Dentro de cada uno de nosotros hay un mundo casi
inexplorado que muchos hombres y mujeres no llegan siquiera a sospechar. Muchos
hermanos nuestros viven sólo desde fuera. Ignoran lo que se oculta en el fondo
de su ser. No es el mundo de los sentimientos o los afectos. Es un país más profundo y misterioso. Se llama
interioridad. Justo ahí nacen las preguntas más simples y elementales del ser humano:
¿Quién soy yo? ¿De dónde vengo? ¿Por qué estoy vivo?
¿Para qué? ¿En qué terminará todo esto? Preguntas que nos ponen delante del
misterio de la vida. Muchos
incluso no tienen tiempo –ni ganas- para hacerse estas preguntas. Y para adentrarnos en ese mundo de «las preguntas últimas» de la
vida, se necesita una cierta calma y silencio. La agitación, las prisas o el
exceso de actividad impiden escuchar el interior. Nos hace falta todos los
días, como dice P. Loidi, «un buen rato de inactividad para adentrarnos
descalzos en nuestro mundo interior». Muchos nos preguntamos qué podemos hacer
de manera habitual para encontrarnos con Dios. Sin duda todo puede ayuda, pero
no perdamos de vista que el viaje comienza desde dentro, no desde fuera. Tal
vez, la mejor manera de escuchar la palabras del Bautista y preparar los
caminos del Señor sea hacer silencio en nosotros, escuchar esas preguntas
sencillas pero profundas que brotan desde nuestro interior, y estar más atentos
al misterio que nos envuelve y penetra por todas partes[1].

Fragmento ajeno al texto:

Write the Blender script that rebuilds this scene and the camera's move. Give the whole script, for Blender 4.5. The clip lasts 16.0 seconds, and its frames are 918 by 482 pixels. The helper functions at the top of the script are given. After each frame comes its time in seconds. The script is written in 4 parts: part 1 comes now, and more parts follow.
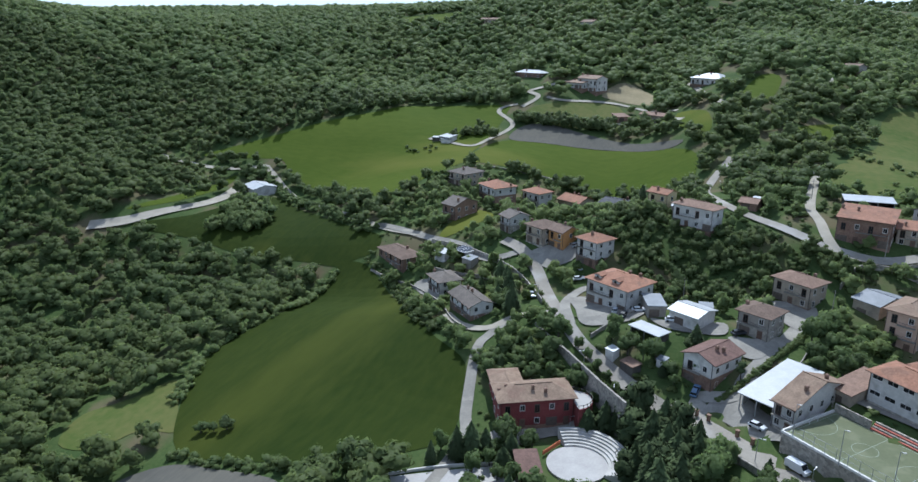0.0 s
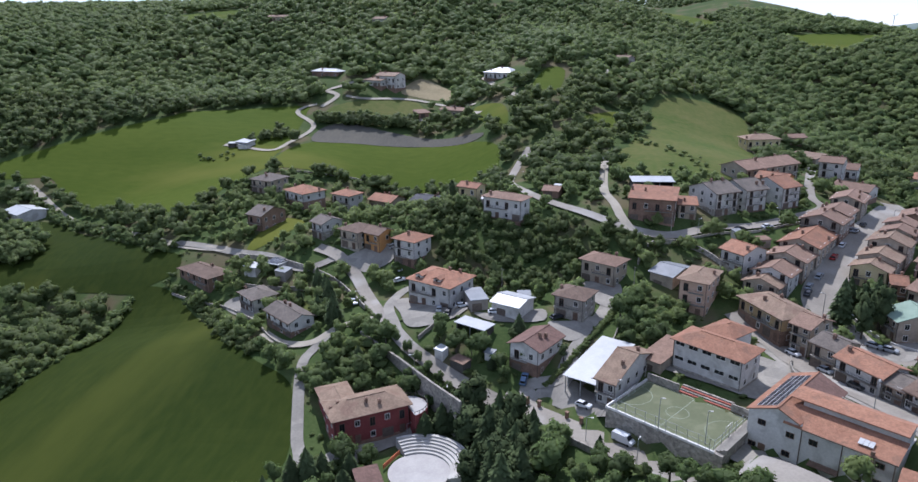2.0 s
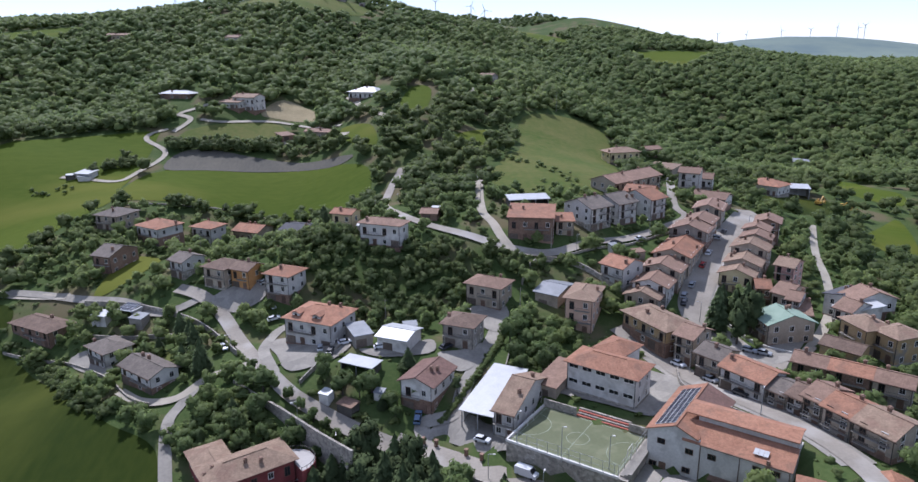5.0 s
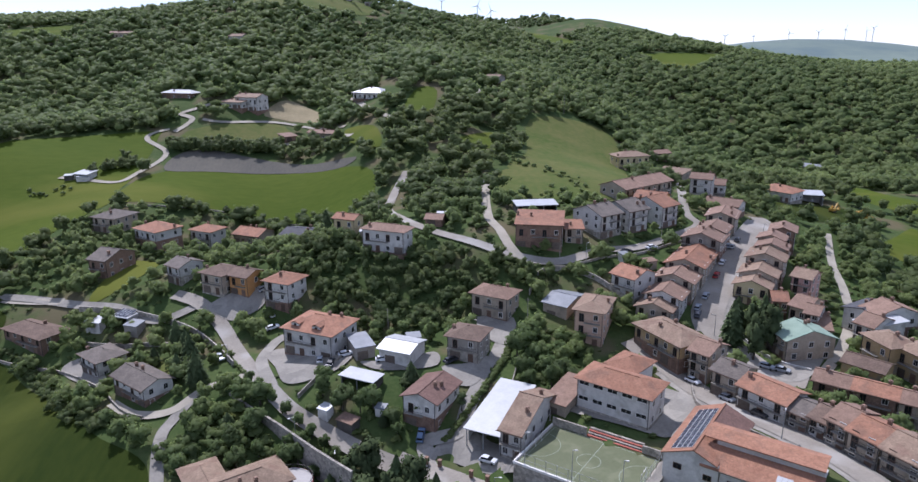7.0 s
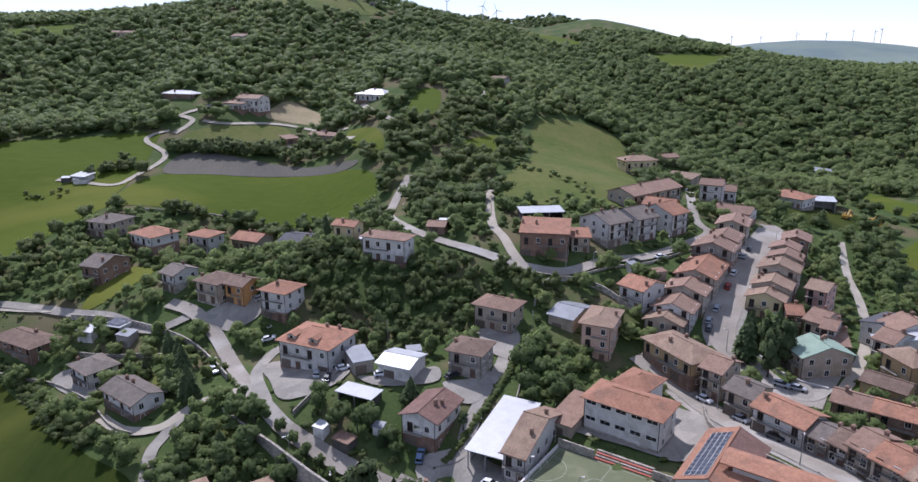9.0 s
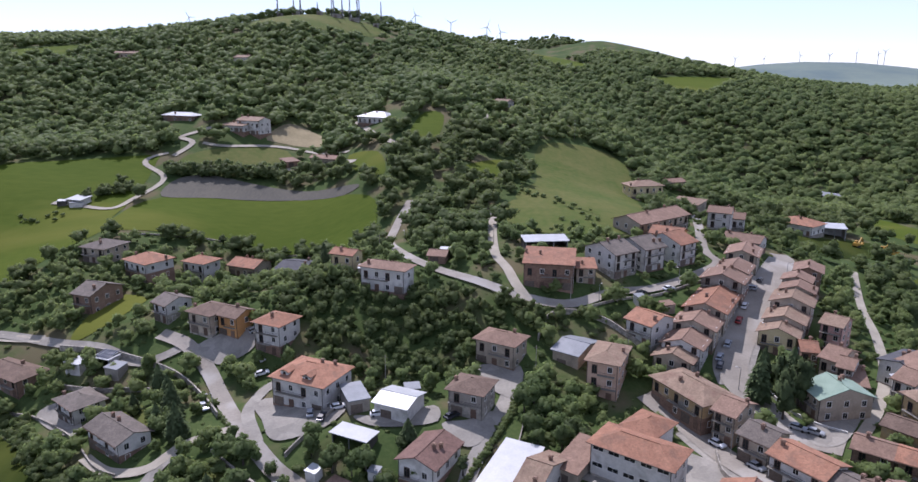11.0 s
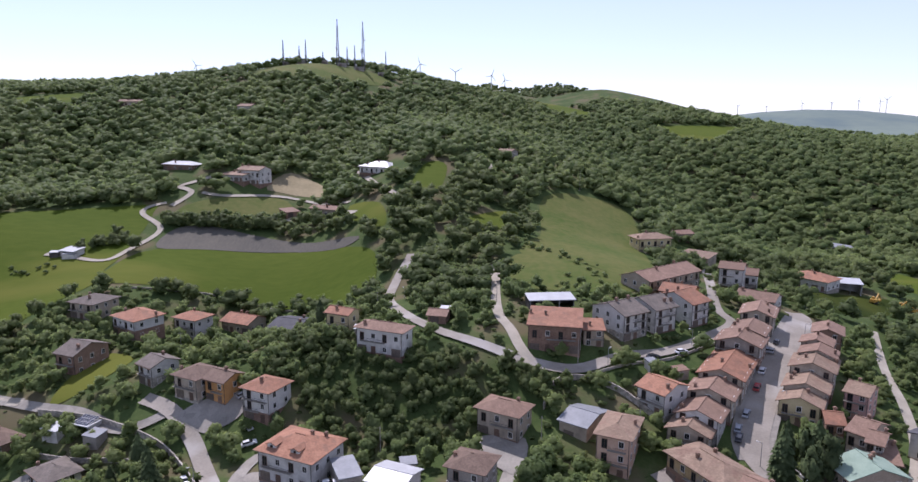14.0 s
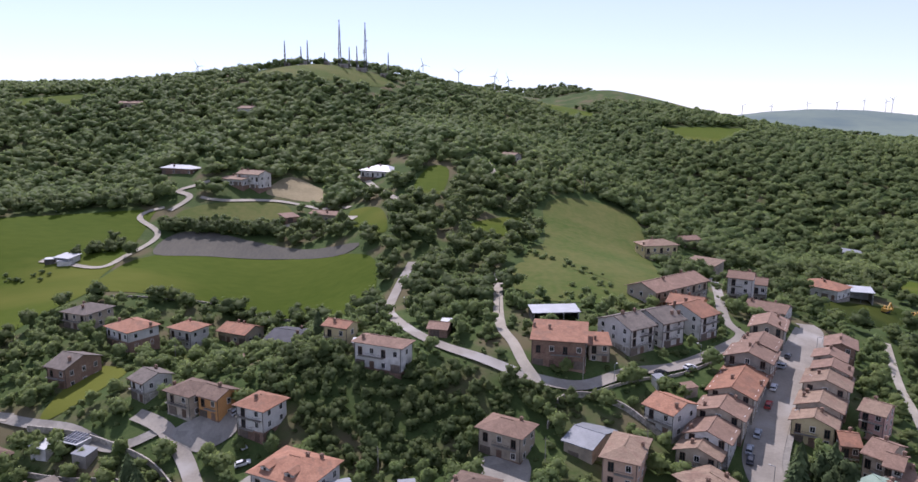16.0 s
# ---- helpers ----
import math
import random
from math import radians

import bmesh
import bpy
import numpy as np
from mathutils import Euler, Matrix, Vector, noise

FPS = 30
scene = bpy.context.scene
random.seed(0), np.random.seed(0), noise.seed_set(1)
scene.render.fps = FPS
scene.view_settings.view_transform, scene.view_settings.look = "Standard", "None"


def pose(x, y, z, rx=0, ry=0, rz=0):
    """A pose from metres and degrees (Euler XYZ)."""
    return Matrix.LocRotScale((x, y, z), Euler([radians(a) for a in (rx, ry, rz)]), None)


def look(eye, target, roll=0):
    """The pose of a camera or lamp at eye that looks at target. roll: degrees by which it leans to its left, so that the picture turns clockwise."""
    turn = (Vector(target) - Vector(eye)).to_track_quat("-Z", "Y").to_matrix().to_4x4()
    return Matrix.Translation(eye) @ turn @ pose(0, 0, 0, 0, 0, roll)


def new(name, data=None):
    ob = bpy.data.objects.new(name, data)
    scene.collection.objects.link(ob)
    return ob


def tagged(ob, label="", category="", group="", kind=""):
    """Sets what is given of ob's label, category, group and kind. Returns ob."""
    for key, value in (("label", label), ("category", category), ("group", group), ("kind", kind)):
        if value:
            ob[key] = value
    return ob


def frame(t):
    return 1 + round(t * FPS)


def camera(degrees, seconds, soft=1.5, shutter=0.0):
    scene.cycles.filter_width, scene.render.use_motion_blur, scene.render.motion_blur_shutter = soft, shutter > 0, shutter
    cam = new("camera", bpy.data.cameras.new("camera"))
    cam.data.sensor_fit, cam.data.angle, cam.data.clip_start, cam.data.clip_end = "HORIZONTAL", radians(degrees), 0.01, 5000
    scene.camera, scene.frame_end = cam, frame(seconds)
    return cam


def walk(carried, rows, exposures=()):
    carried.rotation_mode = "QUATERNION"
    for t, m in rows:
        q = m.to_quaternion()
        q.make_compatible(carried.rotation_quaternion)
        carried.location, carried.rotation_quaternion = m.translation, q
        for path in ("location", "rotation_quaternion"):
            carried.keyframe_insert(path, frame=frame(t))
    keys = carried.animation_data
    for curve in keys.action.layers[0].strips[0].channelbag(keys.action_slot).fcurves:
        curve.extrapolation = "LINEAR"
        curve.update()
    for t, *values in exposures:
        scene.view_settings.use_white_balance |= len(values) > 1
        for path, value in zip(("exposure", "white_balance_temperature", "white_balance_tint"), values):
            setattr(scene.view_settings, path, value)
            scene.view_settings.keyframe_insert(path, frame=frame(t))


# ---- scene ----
cam = camera(67.35, 16.0)
PATH = [
    (0, (5.897, -57.089, 51.280), (-36.108, 28.969, 22.477), 0.19),
    (0.5, (4.906, -55.797, 51.338), (-27.562, 34.209, 22.274), 0.15),
    (1, (3.280, -54.243, 51.495), (-19.727, 38.619, 22.385), -0.38),
    (1.5, (2.134, -52.707, 51.557), (-20.469, 40.256, 22.454), -0.32),
    (2, (1.570, -51.305, 51.611), (-14.376, 42.980, 22.351), -0.44),
    (2.5, (0.623, -49.681, 51.760), (-7.908, 45.516, 22.351), -0.72),
    (3, (-0.395, -47.949, 52.002), (-3.894, 47.624, 22.788), -0.79),
    (3.5, (-1.260, -46.262, 52.134), (-0.239, 49.842, 24.512), -0.83),
    (4, (-1.985, -44.565, 52.094), (0.927, 51.640, 24.962), -0.81),
    (6.5, (-3.224, -35.073, 52.352), (-0.805, 61.141, 25.203), -0.30),
    (7, (-3.215, -33.095, 52.485), (-0.906, 63.127, 25.358), -0.22),
    (7.5, (-3.088, -31.128, 52.625), (-0.912, 65.094, 25.485), -0.15),
    (8, (-2.906, -29.235, 52.779), (-0.907, 66.996, 25.658), -0.11),
    (10.5, (-1.903, -19.661, 54.619), (-0.635, 76.559, 27.413), 0.17),
    (11, (-1.761, -17.733, 55.124), (-0.584, 79.194, 30.552), 0.21),
    (11.5, (-1.564, -15.966, 55.266), (-0.490, 82.306, 36.785), 0.22),
    (12, (-1.330, -14.211, 55.273), (-0.306, 84.084, 36.912), 0.21),
    (12.5, (-1.085, -12.493, 55.564), (-0.226, 85.809, 37.233), 0.26),
    (13, (-0.940, -10.734, 56.105), (-0.194, 87.572, 37.789), 0.32),
    (13.5, (-0.843, -8.954, 56.770), (-0.199, 89.353, 38.458), 0.34),
    (14, (-0.636, -7.091, 57.430), (-0.139, 91.211, 39.089), 0.36),
    (14.5, (-0.359, -5.310, 58.022), (-0.036, 92.991, 39.669), 0.35),
    (15, (-0.141, -3.505, 58.703), (0.067, 94.782, 40.274), 0.35),
    (15.5, (-0.068, -1.729, 59.408), (0.046, 96.549, 40.929), 0.40),
    (16, (0.000, 0.000, 60.000), (-0.000, 98.275, 41.507), 0.38),
]

walk(cam, [(t, look(eye, target, roll)) for t, eye, target, roll in PATH],
     exposures=[(0.0, 0.56, 5250, 9), (1.5, 0.58, 5400, 17), (3.5, 0.58, 5450, 21), (10.5, 0.58, 5600, 26), (16.0, 0.57, 5750, 29)])

# ---- light ----
SUN_FROM = Vector((-0.34, 0.88, 1.28)).normalized()
world = bpy.data.worlds.new("sky")
world.use_nodes = True
scene.world = world
wn = world.node_tree.nodes
sky = wn.new("ShaderNodeTexSky")
sky.sky_type = "NISHITA"
sky.sun_disc = False
sky.sun_elevation = math.asin(SUN_FROM.z)
sky.sun_rotation = math.atan2(SUN_FROM.x, SUN_FROM.y)
sky.dust_density = 0.0
sky.ozone_density = 1.0
sky.altitude = 600
sky.air_density = 0.9
pale = wn.new("ShaderNodeHueSaturation")
pale.inputs["Saturation"].default_value = 0.86
world.node_tree.links.new(sky.outputs[0], pale.inputs["Color"])
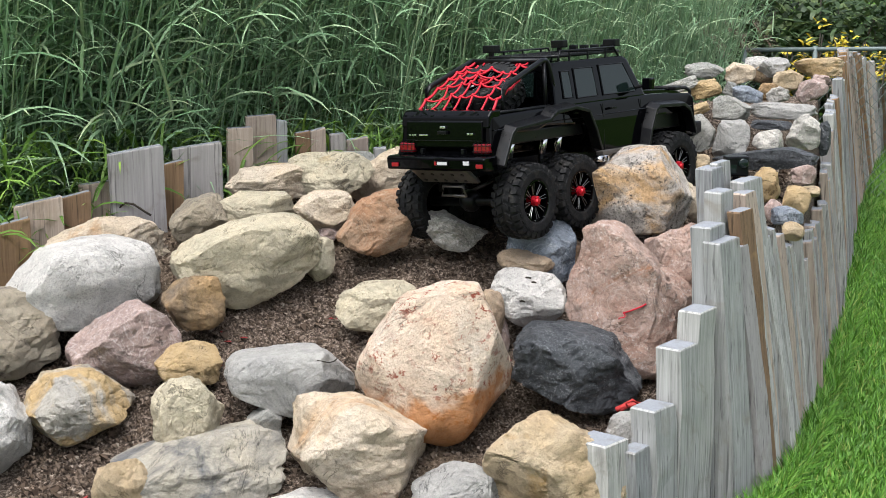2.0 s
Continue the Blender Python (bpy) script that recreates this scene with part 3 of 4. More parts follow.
boulder("boulder", (0.109, 1.170, 0.835), (0.119, 0.097, 0.131), -5, 0, "blue", 18, "blue-grey stone with pale veins", level=5, rough=0.09, cuts=((81, 0, 0.97), (4, 0, 0.99), (-108, 0, 0.74), (-126, 0, 0.65),), box=3.6, random_cuts=9, chip=(0.74, 0.98))
boulder("boulder", (-0.181, 1.078, 0.759), (0.150, 0.087, 0.086), 9, 0, "cream", 19, "low cream fieldstone half sunk in soil", level=5, rough=0.09, cuts=((130, 0, 0.89), (84, 0, 0.99), (-10, 0, 0.85), (-60, 0, 0.66), (-142, 0, 0.98), (169, 0, 0.94),), box=3.6, random_cuts=9, chip=(0.74, 0.98))
boulder("boulder", (-0.418, 1.153, 0.827), (0.267, 0.163, 0.160), 19, 0, "cream", 20, "large cream limestone boulder with a split corner", level=5, rough=0.06, cuts=((134, 0, 0.79), (117, 0, 0.77), (-5, 0, 0.98), (-49, 0, 0.78), (-71, 0, 0.89), (-133, 0, 0.91), (-169, 0, 0.98),), box=3.6, random_cuts=9, chip=(0.74, 0.98))
boulder("boulder", (-0.288, 1.184, 0.820), (0.051, 0.054, 0.082), 13, -10, "cream", 21, "cracked-off cream limestone chip")
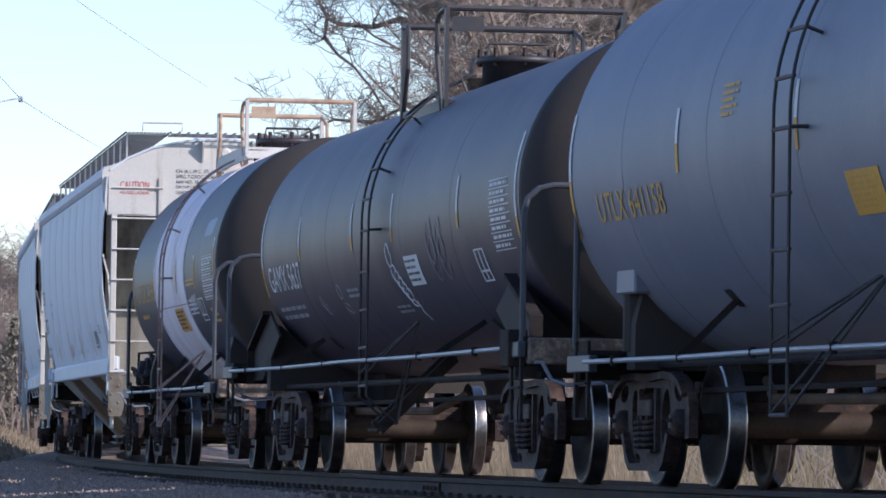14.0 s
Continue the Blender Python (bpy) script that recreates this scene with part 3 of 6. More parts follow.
        for k in range(7):
            z = 1.28 + 0.43 * k
            part("rung", tube(B(), [(xe + 0.03 * d, -1.50, z), (xe + 0.03 * d, -0.80, z)], 0.014, 6), m_end, car)
        xs = xe - 0.42 * d
        pts = [(xs + 0.10 * d - 0.22 * d, -1.60, 2.95), (xs - 0.06 * d, -1.52, 2.65), (xs, -1.49, 2.3), (xs, -1.49, 1.2)]
        bm = B()
        loft(bm, [[(p[0] - 0.03, p[1] - 0.012, p[2]), (p[0] + 0.03, p[1] - 0.012, p[2]), (p[0] + 0.03, p[1] + 0.012, p[2]), (p[0] - 0.03, p[1] + 0.012, p[2])] for p in pts])
        lad = part("side_ladder", bm, m_end, car)
        for k in range(4):
            z = 1.28 + 0.43 * k
            part("rung", tube(B(), [(xs, -1.51, z), (xe, -1.51, z)], 0.013, 6), m_end, lad)
        step_iron(car, xe - 0.26 * d, m_end)
        part("ladder_pocket", bevelled(box(B(), min(xe - 0.08 * d, xe - 0.52 * d), max(xe - 0.08 * d, xe - 0.52 * d), -1.47, -1.38, sill_z[0] + 0.04, sill_z[0] + 0.24), 0.02), side, car)
        # jacking bracket hanging from the sill
        xb = xe - 1.35 * d
        if brackets:
            zs_ = sill_z[0]
            bm = pierced([(xb - 0.12, zs_ + 0.16), (xb + 0.12, zs_ + 0.16), (xb + 0.12, zs_ - 0.24), (xb + 0.07, zs_ - 0.30), (xb - 0.07, zs_ - 0.30), (xb - 0.12, zs_ - 0.24)], [oval(xb, zs_ - 0.16, 0.035, 0.075)], -1.462, -1.435)
            jack = part("jack_bracket", bm, side, car)
            if stain is M_ENDSTAINSHADE:
                bm = pierced([(xb - 0.13 * d, zs_ - 0.02), (xb - 0.13 * d, zs_ - 0.26), (xb - 0.62 * d, zs_ - 0.26), (xb - 0.42 * d, zs_ - 0.02)], [oval(xb - 0.30 * d, zs_ - 0.13, 0.08, 0.06)], -1.40, -1.385)
                part("jack_gusset", bm, bay or side, jack)
        bm = box(B(), xb - 0.12, xb + 0.12, -1.42, -0.9, sill_z[0] - 0.30, sill_z[0] - 0.06)
        part("bolster_web", bevelled(bm, 0.02), M_UNDER, car)
        coupler(car, xe + 0.05 * d, d)
        truck(car, (tcf or tc) if d > 0 else -tc)
    part("brake_valve", bevelled(box(box(B(), -8.4, -8.1, -0.9, -0.5, 1.3, 1.75), -8.55, -8.2, -0.75, -0.55, 1.55, 1.9), 0.03), M_BLACK, car)
    hoppers(car, sill_z[0], side, slope, bay)
    part("centre_sill", bevelled(box(B(), -8.6, 8.6, -0.24, 0.24, 0.80, 1.12), 0.01), M_UNDER, car)
    return car


def hoppers(car, top, side, slope, bay=None, centres=(-5.0, 0.05, 5.1), outlet=M_UNDER, wt=1.38):
    """Three discharge bays: sloping sides, cross sheets that meet in ridges, and outlet gates."""
    zb, wb, hb = 0.38, 0.50, 0.48
    zt = top + 0.03
    run = 0.97 / 0.89
    dz = min(0.0, zt - 1.30)
    for c in centres:
        ht = hb + (zt - zb) * run
        for sg in (-1, 1):
            bm = B()
            loft(bm, [[(c - ht, sg * wt, zt), (c + ht, sg * wt, zt)], [(c - hb, sg * wb, zb), (c + hb, sg * wb, zb)]], close=False)
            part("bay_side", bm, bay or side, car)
            bm = tube(B(), [(c + ht, sg * (wt + 0.005), zt), (c + hb, sg * (wb + 0.005), zb)], 0.022, 6)
            part("bay_rib", bm, bay or side, car)
        bay_w = lambda z: wb + (wt - wb) * (z - zb) / (zt - zb)
        tone = M_PRINTGREY if (bay or side) in (M_WHITEBAY, M_PINKBAY) else M_LETTERGREYW
        decal(car, "small_print", bars(c - 0.95, c - 0.35, 1.02 + dz, 1.12 + dz, 2, 0.4, 4, int(c * 7) + 90), tone, bay_w, 0.006)
        decal(car, "small_print", bars(c + 0.15, c + 0.75, 0.92 + dz, 1.0 + dz, 2, 0.4, 4, int(c * 7) + 120), tone, bay_w, 0.006)
        for sg in (-1, 1):
            ridge = 2.05 if abs(c) < 1 or sg * c < 0 else 1.2
            xr = c + sg * (hb + (ridge - zb) * run)
            wr = wb + (wt - wb) * min(1.0, (ridge - zb) / (zt - zb))
            zk = min(zt, ridge)
            xk = c + sg * (hb + (zk - zb) * run)
            wk = wb + (wt - wb) * (zk - zb) / (zt - zb)
            bm = B()
            loft(bm, [[(xr, -wr, ridge), (xr, wr, ridge)], [(xk, -wk, zk), (xk, wk, zk)], [(c + sg * hb, -wb, zb), (c + sg * hb, wb, zb)]], close=False)
            part("cross_sheet", bm, slope, car)
        bm = box(B(), c - hb - 0.03, c + hb + 0.03, -wb - 0.06, wb + 0.06, zb - 0.13, zb + 0.01)
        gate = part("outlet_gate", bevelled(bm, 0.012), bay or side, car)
        part("gate_rail", box(B(), c + hb + 0.05, c + hb + 0.95, -wb - 0.10, -wb - 0.04, zb - 0.10, zb - 0.04), outlet, gate)
        part("gate_shaft", tube(B(), [(c + hb + 0.25, -wb - 0.22, zb - 0.06), (c + hb + 0.25, wb, zb - 0.06)], 0.032, 8), outlet, gate)
        part("capstan", lathe(B(), [(-0.06, 0.03), (-0.06, 0.065), (0.05, 0.065), (0.05, 0.03)], "y", 10, (c + hb + 0.25, -wb - 0.24, zb - 0.06)), outlet, gate)
        # a cast vibrator bracket with its bolts, and the grime that runs from it
        def on_bay(x, z, out):
            return (x, -(wb + (wt - wb) * (z - zb) / (zt - zb)) - out, z)
        bm = B()
        for e in (0.0, 0.075):
            tube(bm, [on_bay(c - 0.16, 0.86 + e + dz, 0.03), on_bay(c + 0.16, 0.78 + e + dz, 0.03)], 0.02, 6)
        for k in range(4):
            u = k / 3
            p = Vector(on_bay(c - 0.14 + 0.28 * u, 0.895 - 0.08 * u + dz, 0.03))
            box(bm, p.x - 0.028, p.x + 0.028, p.y - 0.04, p.y + 0.035, p.z - 0.07, p.z + 0.06)
        decal(car, "grime", [[(c + p, q + dz) for p, q in ((-0.22, 0.98), (0.05, 1.0), (0.26, 0.86), (0.30, 0.78), (0.22, 0.76), (0.12, 0.8), (-0.02, 0.77), (-0.18, 0.84))]], M_DARKSHEET, bay_w, 0.004, "dark grease stain")
        part("vibrator_bracket", bm, M_BLACK, car)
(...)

Decía san Anselmo: «Ea, hombrecillo, deja un momento tus ocupaciones
habituales, entra un instante en ti mismo, lejos de tus pensamientos. Arroja
fuera de ti las preocupaciones agobiantes; aparta de ti tus inquietudes
trabajosas. Dedícate algún rato a Dios y descansa siquiera un momento en su
presencia». Esto es justo lo que le pedimos al Espíritu en ésta tarde, cuando
la Iglesia enciende sus lámparas para celebrar el segundo Domingo del tiempo de
Adviento • AE
[1] J. A. Pagola, Sin Perder la Dirección. Escuchando a San
Lucas. Ciclo C. San Sebastián, 1994, p. 11 y ss.